◆ Description of the task ◆
Print again only this span: the line with "turn = (Vector(target)", the line with "cam = camera(57.2, 12.0, soft=0.6)", and all lines between them, exactly as given.

◆ Recorded data ◆
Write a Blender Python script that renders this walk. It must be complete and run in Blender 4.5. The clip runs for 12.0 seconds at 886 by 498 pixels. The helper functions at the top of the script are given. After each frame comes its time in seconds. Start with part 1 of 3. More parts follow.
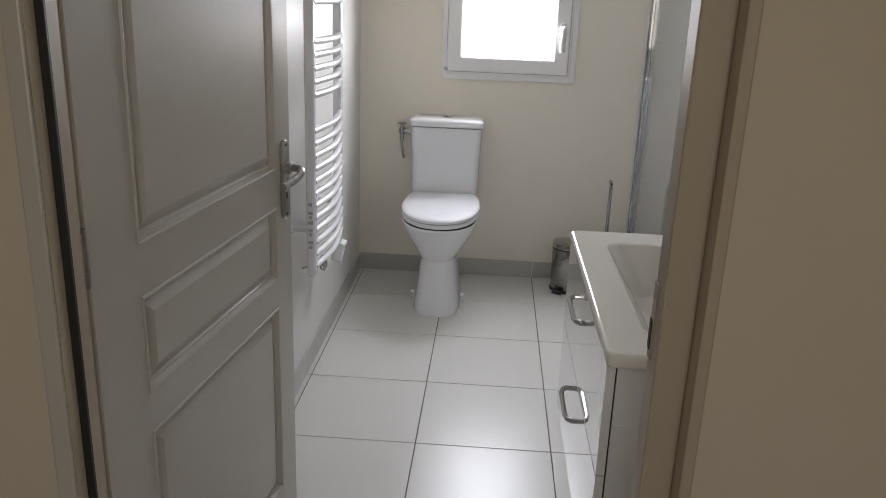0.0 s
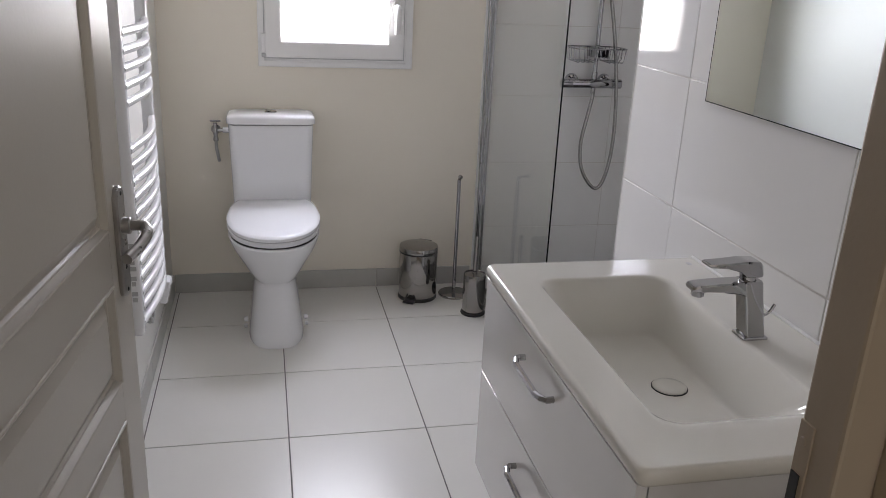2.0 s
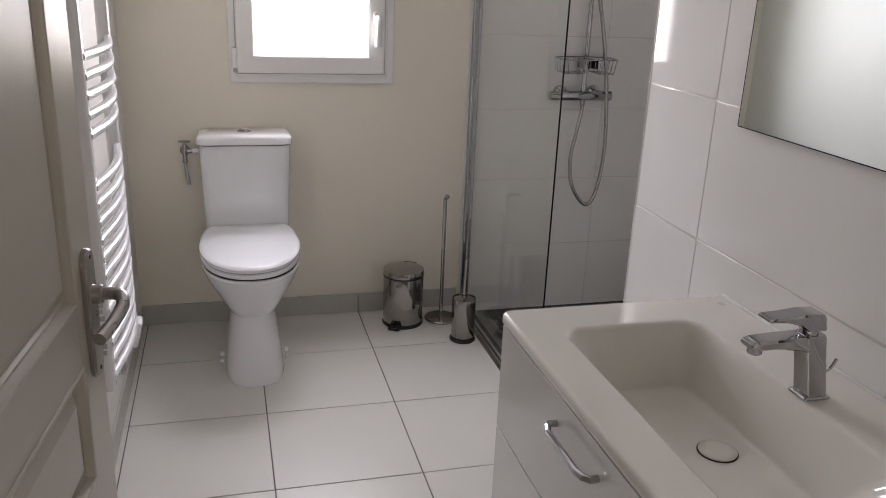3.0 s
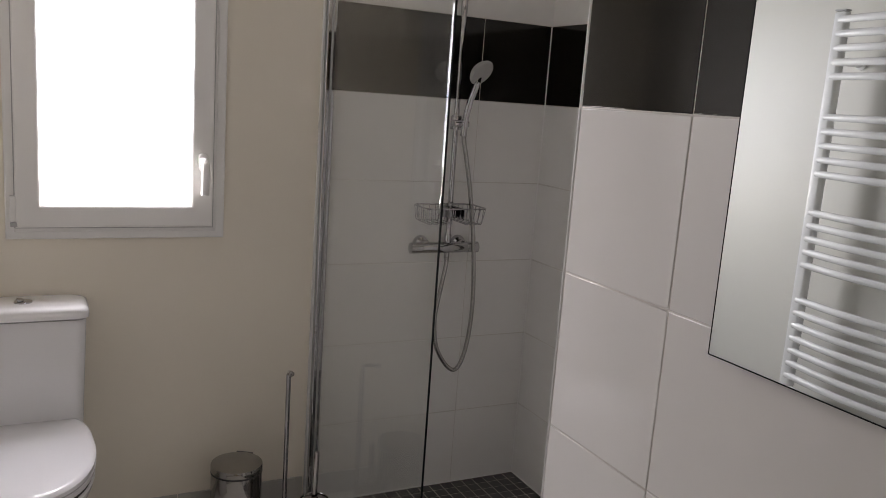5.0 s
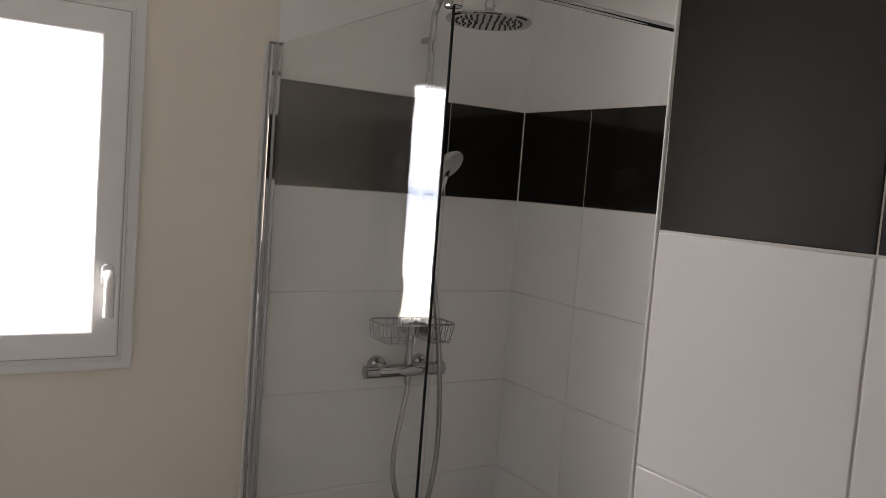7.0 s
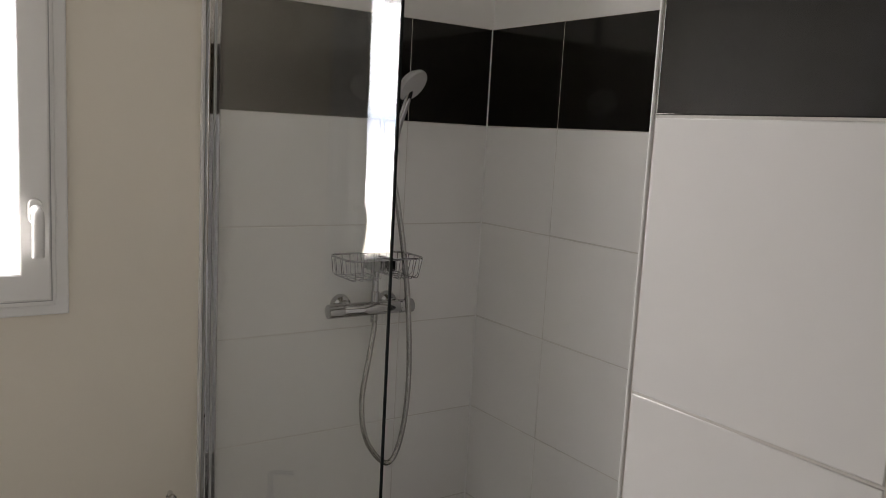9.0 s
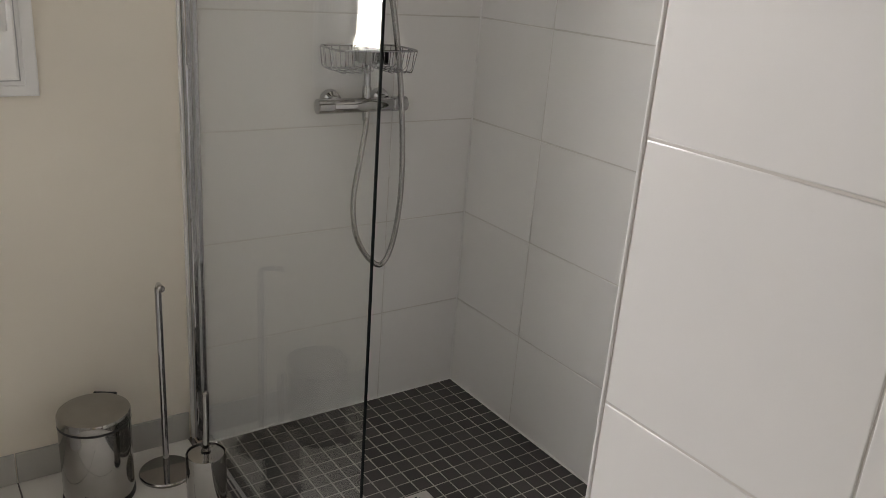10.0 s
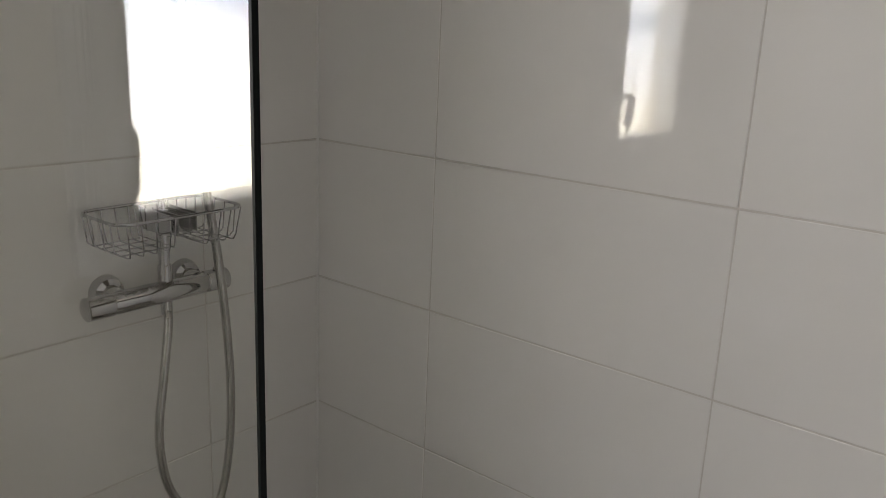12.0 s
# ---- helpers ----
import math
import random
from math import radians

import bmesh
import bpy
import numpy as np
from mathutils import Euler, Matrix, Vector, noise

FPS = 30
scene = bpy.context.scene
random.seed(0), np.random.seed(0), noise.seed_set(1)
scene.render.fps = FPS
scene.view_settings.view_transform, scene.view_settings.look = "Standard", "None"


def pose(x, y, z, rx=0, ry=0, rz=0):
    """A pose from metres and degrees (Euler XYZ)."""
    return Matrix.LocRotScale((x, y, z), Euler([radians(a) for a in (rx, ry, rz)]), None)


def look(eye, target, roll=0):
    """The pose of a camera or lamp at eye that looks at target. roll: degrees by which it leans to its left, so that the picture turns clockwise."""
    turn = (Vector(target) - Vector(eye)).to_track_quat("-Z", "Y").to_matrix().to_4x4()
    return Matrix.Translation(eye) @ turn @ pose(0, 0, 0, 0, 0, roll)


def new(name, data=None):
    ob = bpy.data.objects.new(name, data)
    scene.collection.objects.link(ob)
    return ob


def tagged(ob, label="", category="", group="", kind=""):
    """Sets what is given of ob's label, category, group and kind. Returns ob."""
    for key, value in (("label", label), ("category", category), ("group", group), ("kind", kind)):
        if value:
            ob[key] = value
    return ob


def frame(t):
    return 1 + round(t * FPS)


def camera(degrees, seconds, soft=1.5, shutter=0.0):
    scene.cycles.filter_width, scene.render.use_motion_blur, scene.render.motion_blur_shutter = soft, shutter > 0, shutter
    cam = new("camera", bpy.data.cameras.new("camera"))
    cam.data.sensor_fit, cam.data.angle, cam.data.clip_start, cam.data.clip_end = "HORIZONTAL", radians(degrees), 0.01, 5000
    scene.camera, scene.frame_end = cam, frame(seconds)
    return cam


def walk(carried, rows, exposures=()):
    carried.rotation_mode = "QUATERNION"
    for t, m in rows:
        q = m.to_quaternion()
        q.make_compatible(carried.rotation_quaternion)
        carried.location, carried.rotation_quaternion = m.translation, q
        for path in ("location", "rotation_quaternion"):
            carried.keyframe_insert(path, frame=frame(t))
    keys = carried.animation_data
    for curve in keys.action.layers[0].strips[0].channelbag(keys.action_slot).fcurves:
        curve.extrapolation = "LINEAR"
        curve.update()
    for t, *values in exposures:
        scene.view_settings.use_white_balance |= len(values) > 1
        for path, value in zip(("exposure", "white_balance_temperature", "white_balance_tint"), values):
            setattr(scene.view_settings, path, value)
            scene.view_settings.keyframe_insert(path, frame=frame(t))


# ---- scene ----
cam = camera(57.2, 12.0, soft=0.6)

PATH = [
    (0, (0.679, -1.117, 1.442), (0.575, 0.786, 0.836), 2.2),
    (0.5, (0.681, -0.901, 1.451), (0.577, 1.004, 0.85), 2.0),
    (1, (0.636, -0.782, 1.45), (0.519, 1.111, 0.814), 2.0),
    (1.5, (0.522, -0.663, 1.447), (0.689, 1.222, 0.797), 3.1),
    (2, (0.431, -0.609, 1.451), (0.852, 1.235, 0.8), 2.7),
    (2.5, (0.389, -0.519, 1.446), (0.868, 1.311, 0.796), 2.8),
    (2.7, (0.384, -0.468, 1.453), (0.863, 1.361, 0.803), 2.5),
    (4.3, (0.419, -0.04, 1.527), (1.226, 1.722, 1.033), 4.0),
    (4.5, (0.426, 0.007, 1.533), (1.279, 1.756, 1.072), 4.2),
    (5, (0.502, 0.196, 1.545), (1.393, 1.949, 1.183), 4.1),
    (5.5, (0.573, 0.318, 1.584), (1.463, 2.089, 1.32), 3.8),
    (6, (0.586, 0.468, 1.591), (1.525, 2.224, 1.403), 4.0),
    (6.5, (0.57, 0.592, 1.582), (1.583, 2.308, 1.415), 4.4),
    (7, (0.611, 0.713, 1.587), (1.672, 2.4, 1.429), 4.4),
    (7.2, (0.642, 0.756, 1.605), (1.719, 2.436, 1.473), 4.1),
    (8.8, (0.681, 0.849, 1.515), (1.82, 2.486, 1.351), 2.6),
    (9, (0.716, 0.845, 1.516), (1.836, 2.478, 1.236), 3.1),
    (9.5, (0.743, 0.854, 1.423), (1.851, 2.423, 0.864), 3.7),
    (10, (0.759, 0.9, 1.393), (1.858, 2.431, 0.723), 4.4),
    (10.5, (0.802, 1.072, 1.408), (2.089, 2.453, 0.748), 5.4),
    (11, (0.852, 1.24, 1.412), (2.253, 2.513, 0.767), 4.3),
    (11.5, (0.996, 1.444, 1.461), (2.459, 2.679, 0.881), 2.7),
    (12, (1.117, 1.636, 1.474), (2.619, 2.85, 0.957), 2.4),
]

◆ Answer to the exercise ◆
    turn = (Vector(target) - Vector(eye)).to_track_quat("-Z", "Y").to_matrix().to_4x4()
    return Matrix.Translation(eye) @ turn @ pose(0, 0, 0, 0, 0, roll)


def new(name, data=None):
    ob = bpy.data.objects.new(name, data)
    scene.collection.objects.link(ob)
    return ob


def tagged(ob, label="", category="", group="", kind=""):
    """Sets what is given of ob's label, category, group and kind. Returns ob."""
    for key, value in (("label", label), ("category", category), ("group", group), ("kind", kind)):
        if value:
            ob[key] = value
    return ob


def frame(t):
    return 1 + round(t * FPS)


def camera(degrees, seconds, soft=1.5, shutter=0.0):
    scene.cycles.filter_width, scene.render.use_motion_blur, scene.render.motion_blur_shutter = soft, shutter > 0, shutter
    cam = new("camera", bpy.data.cameras.new("camera"))
    cam.data.sensor_fit, cam.data.angle, cam.data.clip_start, cam.data.clip_end = "HORIZONTAL", radians(degrees), 0.01, 5000
    scene.camera, scene.frame_end = cam, frame(seconds)
    return cam


def walk(carried, rows, exposures=()):
    carried.rotation_mode = "QUATERNION"
    for t, m in rows:
        q = m.to_quaternion()
        q.make_compatible(carried.rotation_quaternion)
        carried.location, carried.rotation_quaternion = m.translation, q
        for path in ("location", "rotation_quaternion"):
            carried.keyframe_insert(path, frame=frame(t))
    keys = carried.animation_data
    for curve in keys.action.layers[0].strips[0].channelbag(keys.action_slot).fcurves:
        curve.extrapolation = "LINEAR"
        curve.update()
    for t, *values in exposures:
        scene.view_settings.use_white_balance |= len(values) > 1
        for path, value in zip(("exposure", "white_balance_temperature", "white_balance_tint"), values):
            setattr(scene.view_settings, path, value)
            scene.view_settings.keyframe_insert(path, frame=frame(t))


# ---- scene ----
cam = camera(57.2, 12.0, soft=0.6)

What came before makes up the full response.